The matter did not rest here. After the Supreme Court order, on July 17, 2016, Pema Khandu was sworn in as the chief minister of the state with the support of 47 Congress MLAs.
On September 16, 2016, 43 Congress MLAs, including Pema Khandu deserted the INC and passed a resolution for a merger with the PPA. On the same day, Khandu and the 43 Congress MLAs filled Form III and Form I.
Accordingly, the speaker also gave a direction to the secretary of the state assembly to publish Bulletin Part-II in the gazette information given in Form 1 by the leader of the legislature party. They will be shown as PPA MLAs. Accordingly, no separate order recognising the merger may be issued," he said.
From the above, therefore, it becomes explicitly and apparently clear that the speaker kept his decision on the merger open by refusing to decide on it. It has further been observed that had a hearing been given, both sides would have got opportunities to present their respective positions.
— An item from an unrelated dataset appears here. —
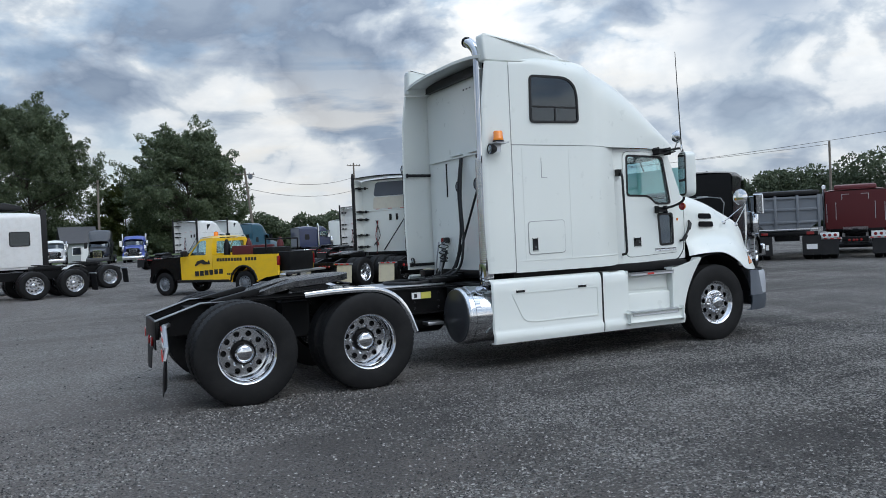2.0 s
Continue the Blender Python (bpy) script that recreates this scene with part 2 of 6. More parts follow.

That would have settled the issue of the merger.
It seems that the issue of merger being undecided as required by law, there is in law no actual merger of INC MLAs with the PPA.
The high court has clearly stated in its order recently that no merger had taken place, and at the same time, refused to educate and decide upon the issue, saying that this would amount to usurping the power of the speaker to decide such matters.
In the present scenario, with the ball back in the speaker's court, the status of MLAs who went along with Pema Khandu to the BJP to form the government, still remains in limbo. Technically, they still continue to be Congress MLAs.
Arunachal is turning out to be one of those rare cases where the help of constitutionally appointed authorities has been used to allegedly subvert democracy and principles enshrined therein. So, this time, the million dollar question for every Arunachalee is whether the governor and or the speaker's office will remain neutral and act as per constitutional provisions.
The recent use of unparliamentary language on the floor of the assembly against the Leader of the Opposition Takam Pario has angered a large number of MLAs and civil society. Post the high court order, the humiliation of Pario has raised political temperatures in Arunachal Pradesh. Many civil society groups have sought the resignation of Chief Minister Khandu as well as an unconditional apology from him.
Pario belongs to the Abotani Clan which comprises of five major tribes of Arunachal (Nyishi, Galo, Adi, Apatani and Tagin) and are represented by 31 MLAs in the 60-member Assembly.
In case the alleged nine PPA MLAs and 32 BJP MLAs fail to return to Congress, their disqualification is eminent.
Arunachal is widely regarded as one of sensitive and peaceful Indian states. The situation there is reported to have become volatile due to the alleged misuse of powers by constitutional authorities like the governor, the speaker of the assembly and others.
The point to note is that the Speaker did not approve the merger of the 43 MLAs. The Gauhati High Court's judgement also endorses this. Therefore, the question of the speaker not passing an order for their "Ghar wapsi" to the Congress does not arise. An interesting point to note is that Pema Khandu did not take oath while shifted to the PPA and the BJP. It was a make shift move from Congress to the PPA and then onward to the BJP with the entire Council of Ministers lock, stock and barrel. It is clear that the former state governor failed to perform his constitutional duties.
The blatant misuse of constitutional authority over the past year to give legitimacy to a government that has not been elected, and is faced with an adverse court order and unable to halt ongoing political verbals, is costing this remote north east state considerably in terms of development and allied initiatives.